I think the flow goes something like this: pump to HP line.. HP line to steering rack neck.. rack neck return to cooler inlet (pass side).. cooler outlet to pump intake. Everything past the neck should be a low pressure line, although parts of it are made of steel.

The 2 steel lines under the rack itself connect the outlet port on the neck to the piston. Nothing short of faulty installation or running over something should cause them to leak. The steering gear neck sits up behind the K member, so you can't really see or reach any part of it with the rack on the car.

I'd clean up everything as good as you can with degreaser, let it dry and then look for the leak.

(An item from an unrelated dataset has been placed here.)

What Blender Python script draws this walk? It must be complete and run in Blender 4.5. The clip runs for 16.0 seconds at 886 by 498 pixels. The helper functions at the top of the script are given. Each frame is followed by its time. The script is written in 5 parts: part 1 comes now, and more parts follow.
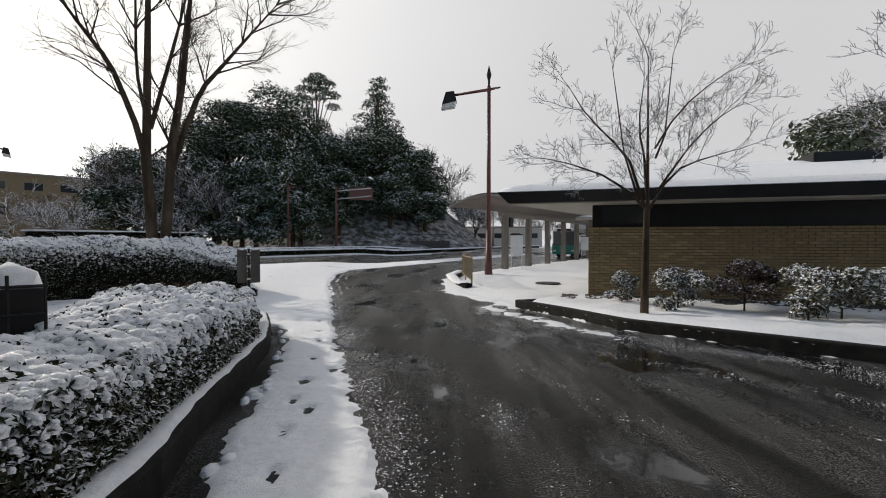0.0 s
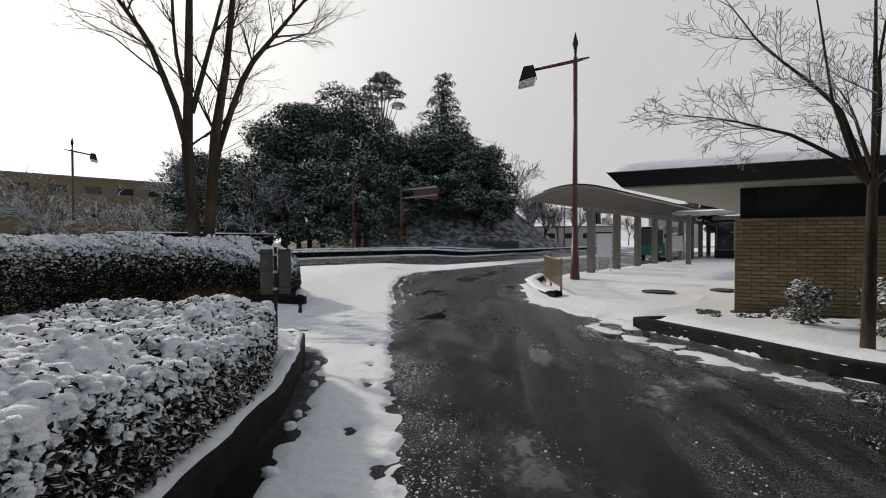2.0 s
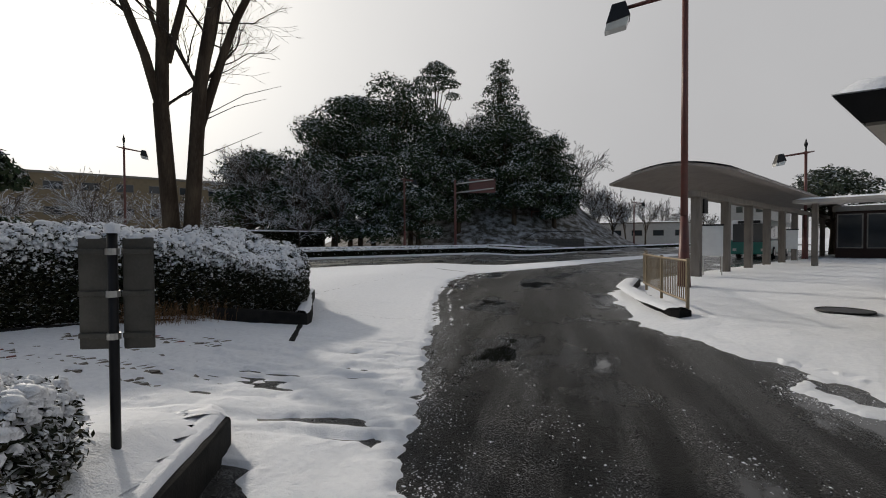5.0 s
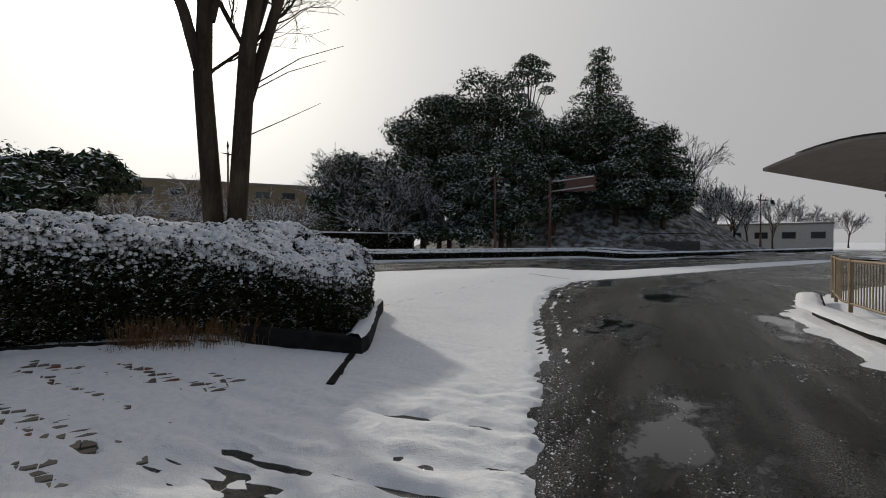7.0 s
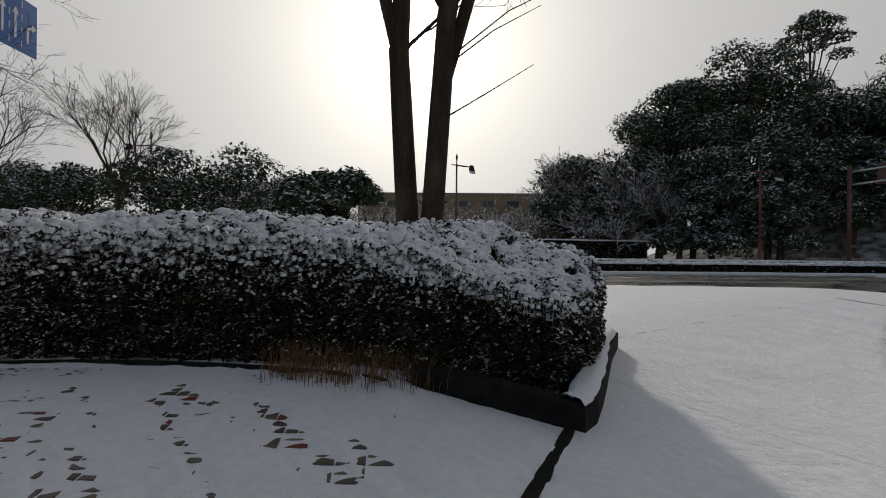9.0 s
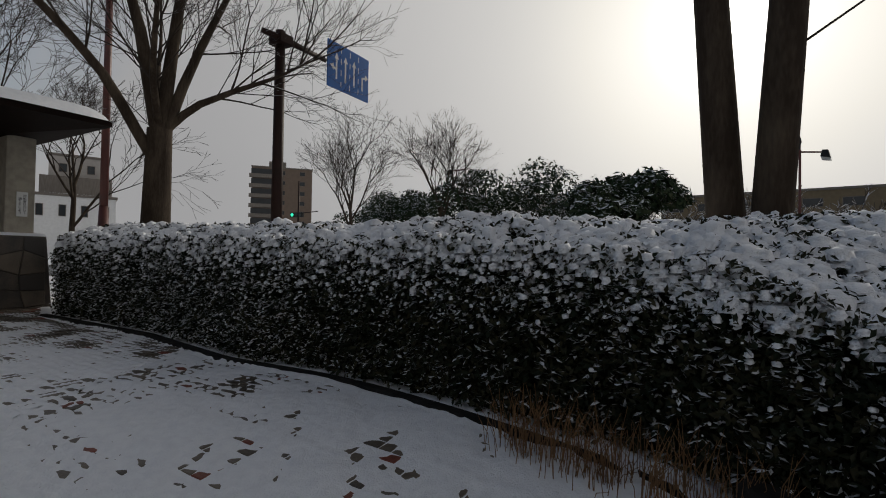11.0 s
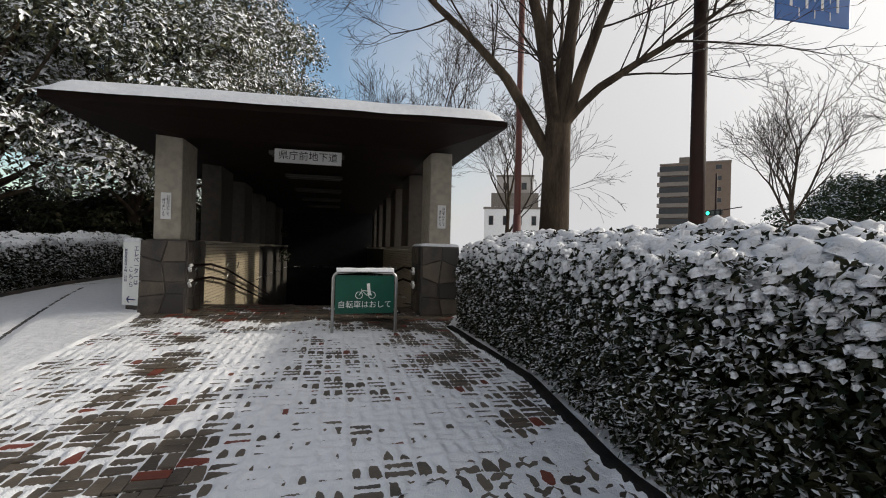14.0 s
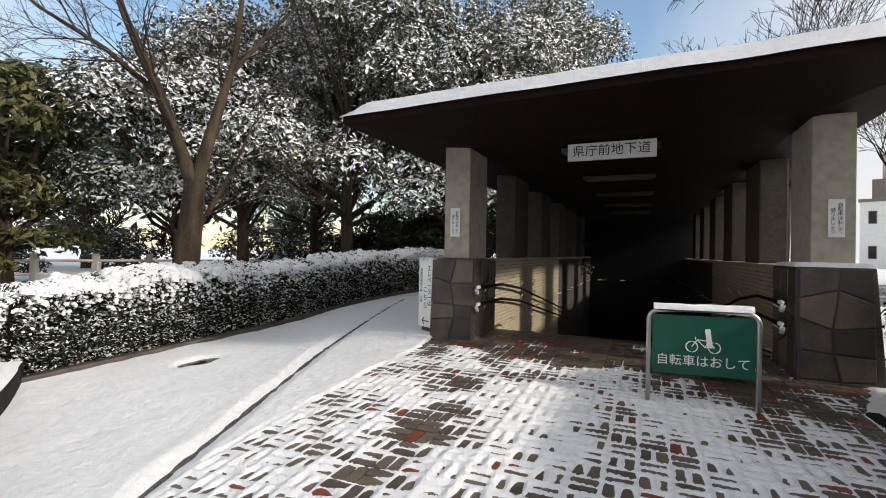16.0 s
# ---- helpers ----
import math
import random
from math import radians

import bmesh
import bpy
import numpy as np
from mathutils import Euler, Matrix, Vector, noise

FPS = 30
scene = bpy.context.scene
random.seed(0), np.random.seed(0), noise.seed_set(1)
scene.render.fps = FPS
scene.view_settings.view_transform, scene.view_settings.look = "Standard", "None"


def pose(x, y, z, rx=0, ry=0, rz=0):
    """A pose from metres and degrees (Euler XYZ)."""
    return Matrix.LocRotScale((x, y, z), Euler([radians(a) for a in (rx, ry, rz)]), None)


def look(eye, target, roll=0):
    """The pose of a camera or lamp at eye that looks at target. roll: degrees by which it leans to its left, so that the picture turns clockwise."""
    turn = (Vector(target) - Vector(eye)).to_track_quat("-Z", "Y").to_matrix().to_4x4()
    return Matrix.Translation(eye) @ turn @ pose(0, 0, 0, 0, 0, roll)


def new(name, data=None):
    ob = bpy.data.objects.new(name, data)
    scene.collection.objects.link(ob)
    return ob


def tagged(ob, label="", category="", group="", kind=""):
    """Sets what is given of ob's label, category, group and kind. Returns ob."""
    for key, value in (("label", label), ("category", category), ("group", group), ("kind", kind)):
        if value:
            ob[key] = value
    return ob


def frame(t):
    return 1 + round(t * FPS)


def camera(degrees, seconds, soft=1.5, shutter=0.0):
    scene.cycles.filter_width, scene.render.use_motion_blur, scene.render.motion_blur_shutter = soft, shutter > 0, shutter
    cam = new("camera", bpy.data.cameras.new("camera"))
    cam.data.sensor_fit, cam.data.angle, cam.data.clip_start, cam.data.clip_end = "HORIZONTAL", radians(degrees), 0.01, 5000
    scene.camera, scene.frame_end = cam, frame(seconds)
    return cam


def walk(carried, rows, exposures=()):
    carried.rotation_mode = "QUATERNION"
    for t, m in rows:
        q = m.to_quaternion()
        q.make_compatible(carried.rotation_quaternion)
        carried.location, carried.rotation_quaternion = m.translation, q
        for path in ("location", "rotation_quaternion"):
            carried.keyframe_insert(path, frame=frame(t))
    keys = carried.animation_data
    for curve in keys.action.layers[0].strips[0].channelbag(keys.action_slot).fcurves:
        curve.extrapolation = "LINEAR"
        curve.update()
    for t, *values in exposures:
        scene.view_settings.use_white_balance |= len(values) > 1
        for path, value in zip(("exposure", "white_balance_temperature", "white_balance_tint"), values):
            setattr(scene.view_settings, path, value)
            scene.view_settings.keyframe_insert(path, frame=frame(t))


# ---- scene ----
cam = camera(87.6, 16.0, soft=1.0)
METRES, EYE, TILT, LEAN, TURN = 18.1, 1.5, 0.0, 0.0, 0.0
ROWS = [
    (0.0, 0.0, 0.0, 0.0, 0.0, -1.17, -0.02),
    (0.5, -0.0085, 0.0389, -0.0013, 2.05, -1.06, -0.0),
    (1.0, -0.0171, 0.0777, -0.0024, 4.08, -1.02, 0.09),
    (1.5, -0.0238, 0.1166, -0.0037, 6.27, -1.02, 0.14),
    (2.0, -0.0291, 0.1566, -0.005, 7.96, -1.04, 0.17),
    (2.5, -0.0342, 0.1949, -0.0059, 9.27, -1.06, 0.23),
    (3.0, -0.041, 0.2344, -0.0067, 10.26, -1.09, 0.24),
    (5.5, -0.0825, 0.4152, -0.0132, 16.61, -1.15, 0.32),
    (6.0, -0.0966, 0.4507, -0.0141, 18.85, -1.09, 0.29),
    (6.5, -0.1089, 0.4859, -0.0164, 21.9, -0.99, 0.24),
    (7.0, -0.123, 0.5186, -0.0174, 25.95, -0.75, 0.13),
    (7.5, -0.1375, 0.5506, -0.0194, 31.39, -0.58, -0.01),
    (8.0, -0.1553, 0.5783, -0.0191, 37.75, -0.38, -0.22),
    (10.5, -0.2579, 0.6599, -0.0182, 79.87, 0.86, -0.91),
    (11.0, -0.2731, 0.6682, -0.0179, 89.0, 0.99, -0.91),
    (11.5, -0.2901, 0.6714, -0.0178, 98.42, 0.95, -0.96),
    (12.0, -0.3101, 0.6718, -0.0157, 107.57, 0.9, -1.09),
    (12.5, -0.3356, 0.6692, -0.0135, 115.61, 0.77, -1.24),
    (13.0, -0.3587, 0.6548, -0.0107, 122.38, 0.53, -1.36),
    (13.5, -0.38, 0.6364, -0.0088, 128.88, 0.21, -1.5),
    (14.0, -0.3992, 0.6157, -0.008, 136.66, 0.18, -1.39),
    (14.5, -0.4151, 0.5906, -0.0051, 145.55, 0.07, -1.28),
    (15.0, -0.4299, 0.5649, -0.0038, 154.79, 0.09, -1.15),
    (15.5, -0.4377, 0.5433, -0.0012, 164.04, 0.11, -1.0),
    (16.0, -0.4459, 0.5275, 0.0009, 173.23, 0.38, -0.98),
]
EXPOSURES = [(0.0, -0.28), (3.0, -0.53), (5.5, -0.75), (8.0, -0.97), (10.5, -1.2), (11.5, -1.2), (13.0, -0.68), (14.5, -0.05), (16.0, 0.2)]
walk(cam, [(t, pose(0, 0, EYE, TILT, LEAN, TURN) @ pose(METRES * x, METRES * y, METRES * z, 90 + pitch, roll, yaw)) for t, x, y, z, yaw, pitch, roll in ROWS], EXPOSURES)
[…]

This is the only way I found my oil sender leak years back. :)
 
:D I found the leak! It's the hose coming from the rack, going to the metal line in front of the k-member going towards the cooler! It doesn't seem all that hard to change... the only thing is that on the end thats going to the cooler, its not just a hose clamp like the hose coming back from the cooler...
 
Same thing plus a new problem...

We're just replacing that hose, and we're using a Dremel with thin abrasive cut-off blade to slice off the crimping ferrule on the cooler end of the hose. Underneath it is a regular barbed fitting (we hope) and we can use a regular worm clamp. The end of the hose on the rack is a real pain to get off, just cut it once the clamp is out of the way. As previously described, though, you've really got to have the intercooler tube out of there or you'll never get it!

My problem right now: Had to pull the PS pump pulley off because of that damned bracket to the water pump (blocked access to the nut on the accessory bracket behind it). Used the AutoZone tool to remove the pulley, worked great. Now I find that the PS pump doesn't have threads inside its shaft for the tool to press it back on -- it's a hex socket!!! I'm assuming I have to heat the pulley enough to just slide it on?!?! I've never see one like that!